> **Source data**:
• • •
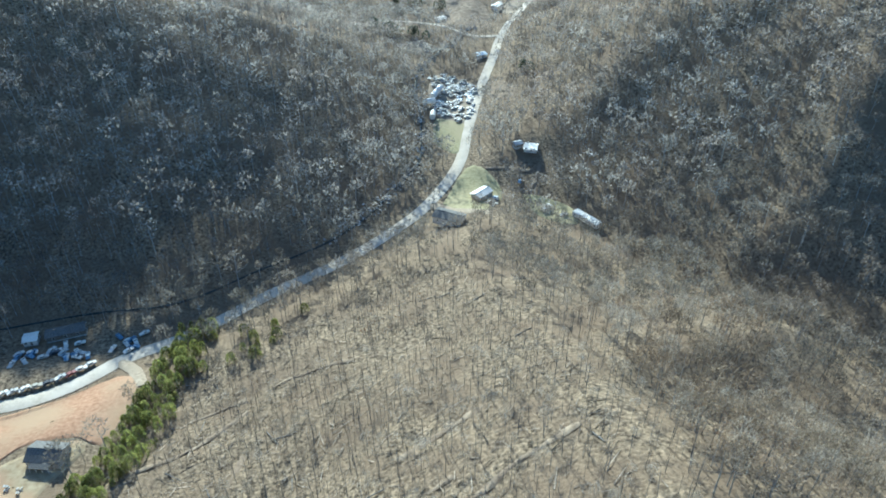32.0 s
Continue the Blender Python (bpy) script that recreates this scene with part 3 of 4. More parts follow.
grove("woods_thinned_spur", x, y, np.random.default_rng(61).uniform(4.5, 10.5, len(x)), "sparse thin leafless trees on the logged spur", [M_BARK_NEAR, M_TWIG_SUN_WARM], THIN_TREES, 91)
x, y = scatter(-150, 240, 425, 760, 5.0, 43)
grove("undergrowth", x, y, np.random.default_rng(62).uniform(1.0, 3.2, len(x)), "low grey brush and saplings among the trees", [M_BARK, M_TWIG_BROWN], SHRUBS, 92, "brush")
x, y = scatter(-140, 120, 366, 750, 3.1, 47)
keep = inside(SPUR, x, y)
grove("low_brush", x[keep], y[keep], np.random.default_rng(69).uniform(0.5, 2.0, keep.sum()), "knee-high grey brush and cut branches on the logged spur", [M_BARK_NEAR, M_TWIG_BROWN], SHRUBS, 90, "brush")
x, y = scatter(-140, 120, 366, 750, 3.6, 55)
keep = inside(SPUR, x, y) & np.array([noise.noise((a / 9, b / 9, 3.0)) + 0.5 * noise.noise((a / 30, b / 30, 1.0)) > -0.02 for a, b in zip(x, y)])
grove("dark_brush", x[keep], y[keep], np.random.default_rng(56).uniform(0.6, 2.4, keep.sum()), "dark thickets of brush scattered over the logged spur", [M_BARK_NEAR, M_SLASH], SHRUBS, 86, "brush")
x, y = scatter(-170, 200, 60, 300, 6.0, 44)
grove("undergrowth_first_valley", x, y, np.random.default_rng(63).uniform(1.0, 3.5, len(x)), "low grey brush under the first hollow's trees", [M_BARK, M_TWIG], SHRUBS, 93, "brush")
x, y = scatter(40, 175, 600, 760, 4.8, 45)
pick = np.hypot(x - 140, y - 640) < 16
pick |= np.hypot(x - 70, y - 712) < 12
grove("russet_saplings", x[pick], y[pick], np.random.default_rng(64).uniform(3, 7, pick.sum()), "young oaks that keep their russet dry leaves", [M_BARK, M_RUSSET], SHRUBS, 94, "saplings")



def branches(name, poly, count, seed, label):
    """Cut branches and thin logs lying over the ground: three-sided, tapered sticks."""
    rr = np.random.default_rng(seed)
    lo, hi = poly.min(0), poly.max(0)
    px, py = rr.uniform(lo[0], hi[0], count * 3), rr.uniform(lo[1], hi[1], count * 3)
    ok = np.nonzero(inside(poly, px, py))[0][:count]
    px, py = px[ok], py[ok]
    # fall across the slope more often than along it
    e = 2.0
    gxs, gys = ground_z(px + e, py) - ground_z(px - e, py), ground_z(px, py + e) - ground_z(px, py - e)
    a = np.arctan2(gxs, -gys) + rr.normal(0, 0.7, len(px))
    size = rr.uniform(1.0, 4.5, len(px)) * rr.choice([0.6, 1.0, 1.3], len(px))
    dx, dy = np.cos(a) * size / 2, np.sin(a) * size / 2
    rad = rr.uniform(0.06, 0.16, len(px))
    vs = []
    for end, grow in ((-1, 1.0), (1, 0.45)):
        cx, cy = px + end * dx, py + end * dy
        cz = ground_z(cx, cy) + 0.12 + rr.uniform(0, 0.35, len(px))
        for k in range(3):
            t = 2.094 * k + 0.5
            vs.append(np.stack([cx - np.sin(a) * rad * grow * math.cos(t), cy + np.cos(a) * rad * grow * math.cos(t), cz + rad * grow * math.sin(t)], -1))
    v = np.stack(vs, 1)
    f = np.array([(0, 1, 4), (0, 4, 3), (1, 2, 5), (1, 5, 4), (2, 0, 3), (2, 3, 5), (0, 2, 1), (3, 4, 5)])
    faces = (f[None] + 6 * np.arange(len(px))[:, None, None]).reshape(-1, 3)
    return tagged(new(name, mesh_of(name, v.reshape(-1, 3), faces, [M_STICK])), label, "branches", kind="stuff")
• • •
> **Work required**: Do not include the images; transcribe the rest of the listing exactly.

> **Answer to this exercise**:
32.0 s
Continue the Blender Python (bpy) script that recreates this scene with part 3 of 4. More parts follow.
grove("woods_thinned_spur", x, y, np.random.default_rng(61).uniform(4.5, 10.5, len(x)), "sparse thin leafless trees on the logged spur", [M_BARK_NEAR, M_TWIG_SUN_WARM], THIN_TREES, 91)
x, y = scatter(-150, 240, 425, 760, 5.0, 43)
grove("undergrowth", x, y, np.random.default_rng(62).uniform(1.0, 3.2, len(x)), "low grey brush and saplings among the trees", [M_BARK, M_TWIG_BROWN], SHRUBS, 92, "brush")
x, y = scatter(-140, 120, 366, 750, 3.1, 47)
keep = inside(SPUR, x, y)
grove("low_brush", x[keep], y[keep], np.random.default_rng(69).uniform(0.5, 2.0, keep.sum()), "knee-high grey brush and cut branches on the logged spur", [M_BARK_NEAR, M_TWIG_BROWN], SHRUBS, 90, "brush")
x, y = scatter(-140, 120, 366, 750, 3.6, 55)
keep = inside(SPUR, x, y) & np.array([noise.noise((a / 9, b / 9, 3.0)) + 0.5 * noise.noise((a / 30, b / 30, 1.0)) > -0.02 for a, b in zip(x, y)])
grove("dark_brush", x[keep], y[keep], np.random.default_rng(56).uniform(0.6, 2.4, keep.sum()), "dark thickets of brush scattered over the logged spur", [M_BARK_NEAR, M_SLASH], SHRUBS, 86, "brush")
x, y = scatter(-170, 200, 60, 300, 6.0, 44)
grove("undergrowth_first_valley", x, y, np.random.default_rng(63).uniform(1.0, 3.5, len(x)), "low grey brush under the first hollow's trees", [M_BARK, M_TWIG], SHRUBS, 93, "brush")
x, y = scatter(40, 175, 600, 760, 4.8, 45)
pick = np.hypot(x - 140, y - 640) < 16
pick |= np.hypot(x - 70, y - 712) < 12
grove("russet_saplings", x[pick], y[pick], np.random.default_rng(64).uniform(3, 7, pick.sum()), "young oaks that keep their russet dry leaves", [M_BARK, M_RUSSET], SHRUBS, 94, "saplings")



def branches(name, poly, count, seed, label):
    """Cut branches and thin logs lying over the ground: three-sided, tapered sticks."""
    rr = np.random.default_rng(seed)
    lo, hi = poly.min(0), poly.max(0)
    px, py = rr.uniform(lo[0], hi[0], count * 3), rr.uniform(lo[1], hi[1], count * 3)
    ok = np.nonzero(inside(poly, px, py))[0][:count]
    px, py = px[ok], py[ok]
    # fall across the slope more often than along it
    e = 2.0
    gxs, gys = ground_z(px + e, py) - ground_z(px - e, py), ground_z(px, py + e) - ground_z(px, py - e)
    a = np.arctan2(gxs, -gys) + rr.normal(0, 0.7, len(px))
    size = rr.uniform(1.0, 4.5, len(px)) * rr.choice([0.6, 1.0, 1.3], len(px))
    dx, dy = np.cos(a) * size / 2, np.sin(a) * size / 2
    rad = rr.uniform(0.06, 0.16, len(px))
    vs = []
    for end, grow in ((-1, 1.0), (1, 0.45)):
        cx, cy = px + end * dx, py + end * dy
        cz = ground_z(cx, cy) + 0.12 + rr.uniform(0, 0.35, len(px))
        for k in range(3):
            t = 2.094 * k + 0.5
            vs.append(np.stack([cx - np.sin(a) * rad * grow * math.cos(t), cy + np.cos(a) * rad * grow * math.cos(t), cz + rad * grow * math.sin(t)], -1))
    v = np.stack(vs, 1)
    f = np.array([(0, 1, 4), (0, 4, 3), (1, 2, 5), (1, 5, 4), (2, 0, 3), (2, 3, 5), (0, 2, 1), (3, 4, 5)])
    faces = (f[None] + 6 * np.arange(len(px))[:, None, None]).reshape(-1, 3)
    return tagged(new(name, mesh_of(name, v.reshape(-1, 3), faces, [M_STICK])), label, "branches", kind="stuff")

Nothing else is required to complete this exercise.